§ **Short exercise**
The line containing "scene.render.fps = FPS" marks the end: extract everything from the first line of the data through that line, exactly, with no pictures.

§ **Source excerpt**
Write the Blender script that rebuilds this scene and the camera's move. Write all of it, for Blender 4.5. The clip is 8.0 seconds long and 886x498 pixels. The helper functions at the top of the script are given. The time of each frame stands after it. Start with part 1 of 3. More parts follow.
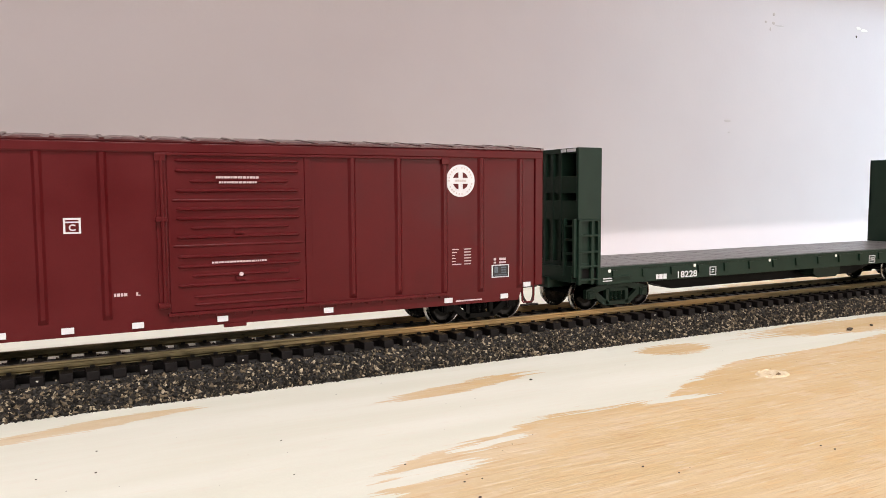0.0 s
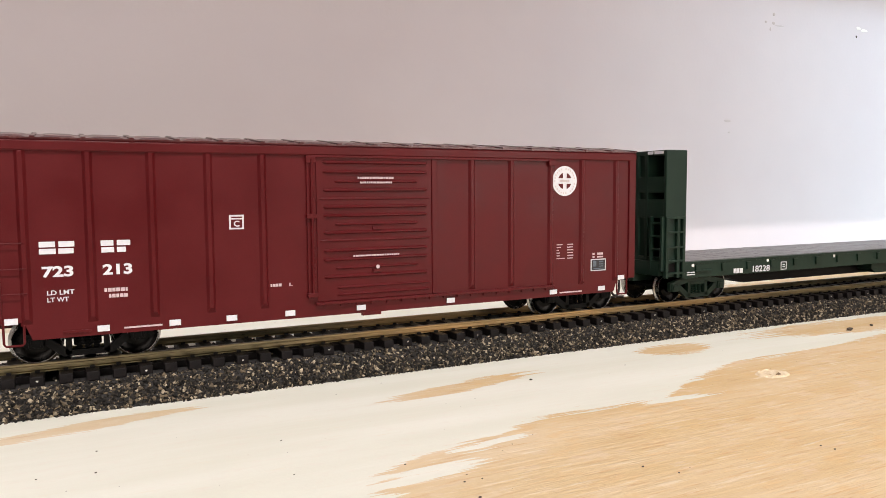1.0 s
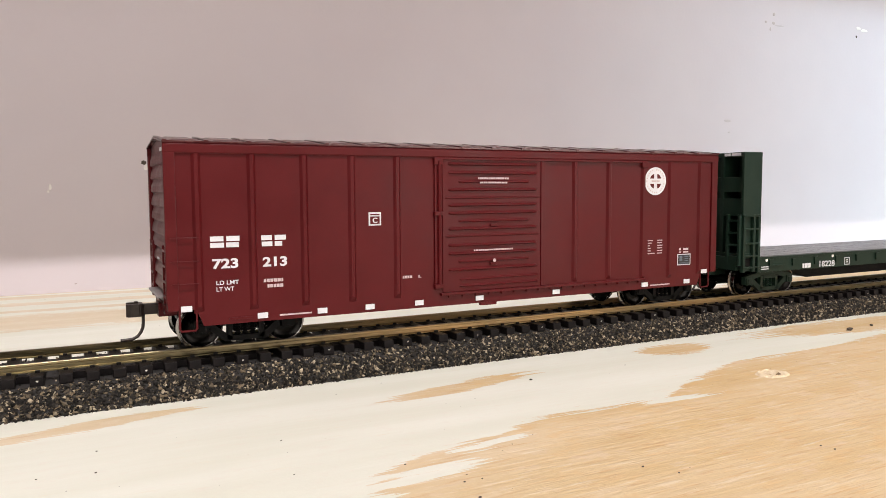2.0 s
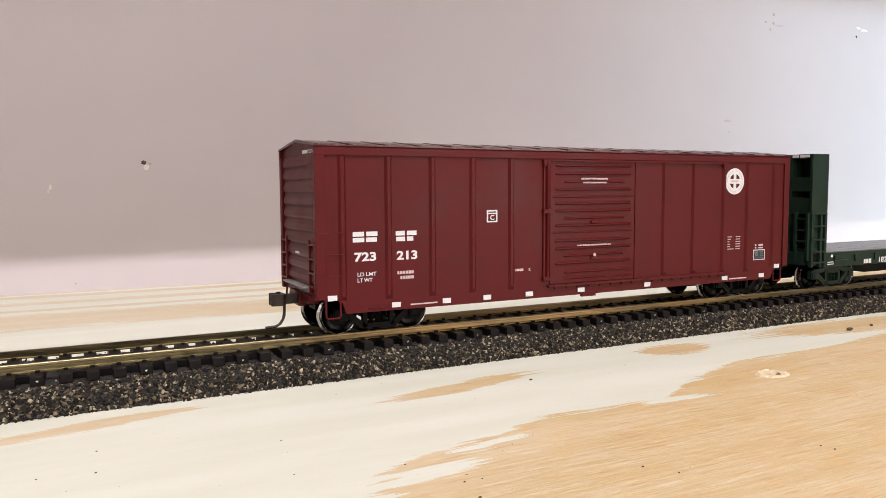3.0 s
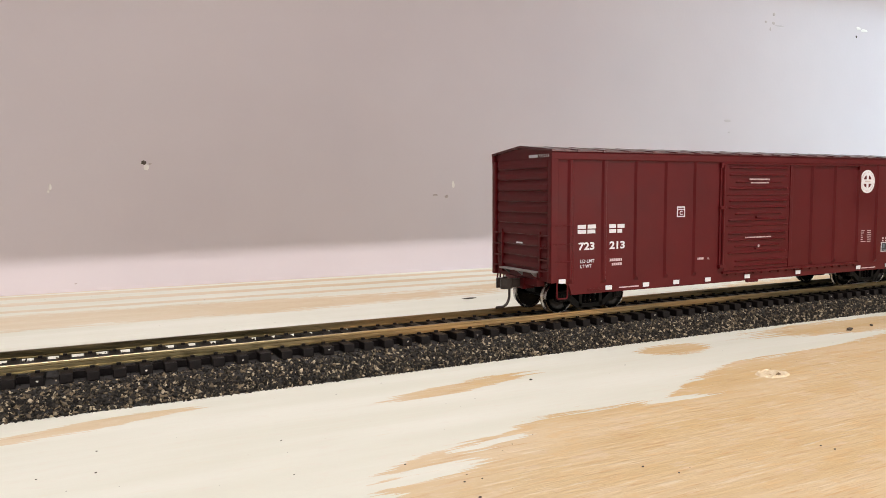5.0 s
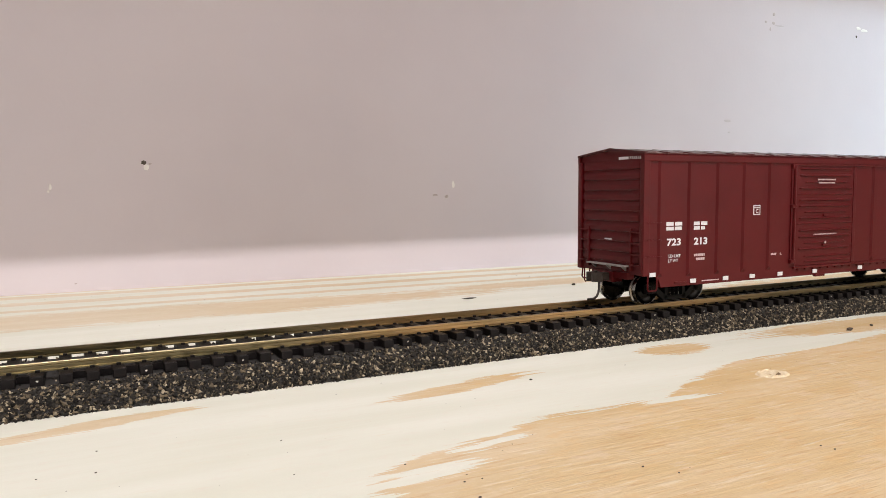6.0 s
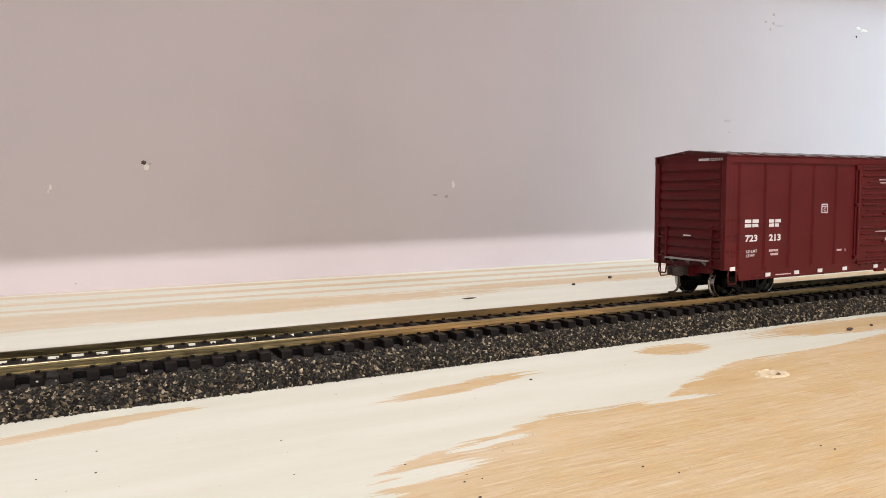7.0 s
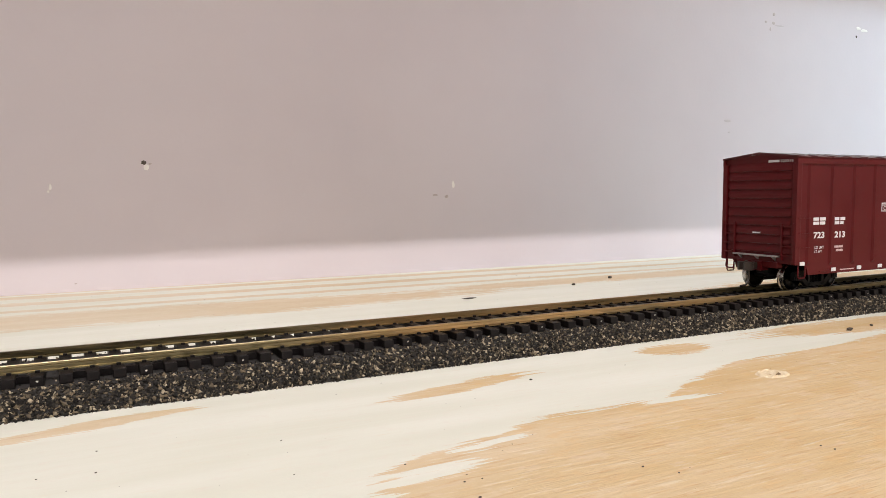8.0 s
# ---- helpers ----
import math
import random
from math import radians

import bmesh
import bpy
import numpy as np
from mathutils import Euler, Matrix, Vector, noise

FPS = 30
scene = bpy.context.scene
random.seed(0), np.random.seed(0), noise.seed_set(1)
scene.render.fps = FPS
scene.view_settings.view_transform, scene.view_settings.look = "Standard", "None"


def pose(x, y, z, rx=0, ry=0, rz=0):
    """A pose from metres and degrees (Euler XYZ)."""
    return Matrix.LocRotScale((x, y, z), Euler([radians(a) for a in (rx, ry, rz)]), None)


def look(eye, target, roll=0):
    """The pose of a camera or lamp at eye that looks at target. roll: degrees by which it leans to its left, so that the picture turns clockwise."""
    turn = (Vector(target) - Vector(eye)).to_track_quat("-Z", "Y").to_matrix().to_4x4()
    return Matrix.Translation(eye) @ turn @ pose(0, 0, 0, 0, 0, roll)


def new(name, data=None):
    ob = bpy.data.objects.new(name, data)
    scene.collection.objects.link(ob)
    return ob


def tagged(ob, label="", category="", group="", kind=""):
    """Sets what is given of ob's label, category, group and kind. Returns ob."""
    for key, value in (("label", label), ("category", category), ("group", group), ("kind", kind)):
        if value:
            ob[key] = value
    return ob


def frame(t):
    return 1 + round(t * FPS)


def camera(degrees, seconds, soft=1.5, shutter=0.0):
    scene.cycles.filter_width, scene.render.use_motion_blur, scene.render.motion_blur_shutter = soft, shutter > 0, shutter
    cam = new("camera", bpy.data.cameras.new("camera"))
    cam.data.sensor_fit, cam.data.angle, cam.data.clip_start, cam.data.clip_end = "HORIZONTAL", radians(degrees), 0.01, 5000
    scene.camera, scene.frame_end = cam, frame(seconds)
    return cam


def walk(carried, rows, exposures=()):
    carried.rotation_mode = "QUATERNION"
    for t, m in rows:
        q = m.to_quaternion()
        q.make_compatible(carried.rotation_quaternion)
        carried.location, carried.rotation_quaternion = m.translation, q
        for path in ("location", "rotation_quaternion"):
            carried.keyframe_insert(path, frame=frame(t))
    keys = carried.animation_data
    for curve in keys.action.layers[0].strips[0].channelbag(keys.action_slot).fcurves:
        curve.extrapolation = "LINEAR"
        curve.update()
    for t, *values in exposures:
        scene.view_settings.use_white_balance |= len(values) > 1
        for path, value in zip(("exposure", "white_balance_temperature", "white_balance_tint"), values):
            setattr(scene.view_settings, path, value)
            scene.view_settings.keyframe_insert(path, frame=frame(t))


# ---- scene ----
# Lengths are worked in millimetres below and scaled to metres: an HO model railway on a plywood bench.
MM = 0.001
SPEED_ROWS = ((0.0, -54.94), (0.5, -36.68), (1.0, -18.43), (1.5, 0.0), (3.0, 55.30), (3.5, 73.92), (4.0, 92.41),
              (4.5, 111.17), (6.0, 166.61), (6.5, 185.24), (7.0, 203.98), (7.5, 222.55), (8.0, 241.05))
CAR_START = 2.68

# camera: it stands still on the bench edge
cam = camera(61.83, 8.0, soft=0.75)
yaw, pitch = radians(27.077), radians(-4.453)
eye = Vector((0.0, -0.20378, 0.03941))
ahead = Vector((math.sin(yaw) * math.cos(pitch), math.cos(yaw) * math.cos(pitch), math.sin(pitch)))
stand = look(eye, eye + ahead, -0.311)
walk(cam, [(0.0, stand), (8.0, stand)],
     exposures=[(0.0, 0.03, 6800, 12), (1.0, 0.02, 6800, 12), (2.0, 0.00, 6800, 12), (3.5, -0.05, 6800, 12),
                (5.0, -0.10, 6800, 11), (6.5, -0.13, 6800, 11), (8.0, -0.14, 6800, 11)])

# world, lamps
world = bpy.data.worlds.new("room_dark")
scene.world = world
world.use_nodes = True
world.node_tree.nodes["Background"].inputs[0].default_value = (0.9, 0.95, 1.0, 1)
world.node_tree.nodes["Background"].inputs[1].default_value = 0.02


def area_lamp(name, at, target, wide, high, watts, colour, label, spread=180):
    data = bpy.data.lights.new(name, "AREA")
    data.shape, data.size, data.size_y = "RECTANGLE", wide, high
    data.energy, data.color, data.spread = watts, colour, radians(spread)
    ob = new(name, data)
    ob.matrix_world = look(at, target)
    return tagged(ob, label, "lamp")


# tube light under the ceiling, in front of the bench; a cool spot lamp beyond
area_lamp("tube_light", (0.05, -0.80, 1.35), (0.0538, 0.10, 0.0), 0.6, 0.010, 6.2, (1.0, 0.955, 0.97), "slim white tube light over the front of the bench", 95)
# two unseen warm lamps added behind the viewer for fill and reflections
area_lamp("fill_lamp", (0.78, -1.33, 0.12), (0.55, 0.2, 0.10), 0.85, 0.9, 11.5, (1.0, 0.935, 0.88), "unseen soft fill lamp added behind the viewer, low and to the right")
area_lamp("fill_lamp", (-0.34, -1.33, 0.46), (0.05, 0.2, 0.12), 0.7, 0.7, 7.2, (1.0, 0.935, 0.88), "unseen soft fill lamp added behind the viewer, higher and to the left")
area_lamp("cool_lamp", (1.50, -1.10, 1.12), (1.05, 0.20, 0.22), 0.25, 0.10, 3.9, (0.58, 0.84, 1.0), "cool white lamp over the bench end", 44)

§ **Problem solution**
Write the Blender script that rebuilds this scene and the camera's move. Write all of it, for Blender 4.5. The clip is 8.0 seconds long and 886x498 pixels. The helper functions at the top of the script are given. The time of each frame stands after it. Start with part 1 of 3. More parts follow.
0.0 s
1.0 s
2.0 s
3.0 s
5.0 s
6.0 s
7.0 s
8.0 s
# ---- helpers ----
import math
import random
from math import radians

import bmesh
import bpy
import numpy as np
from mathutils import Euler, Matrix, Vector, noise

FPS = 30
scene = bpy.context.scene
random.seed(0), np.random.seed(0), noise.seed_set(1)
scene.render.fps = FPS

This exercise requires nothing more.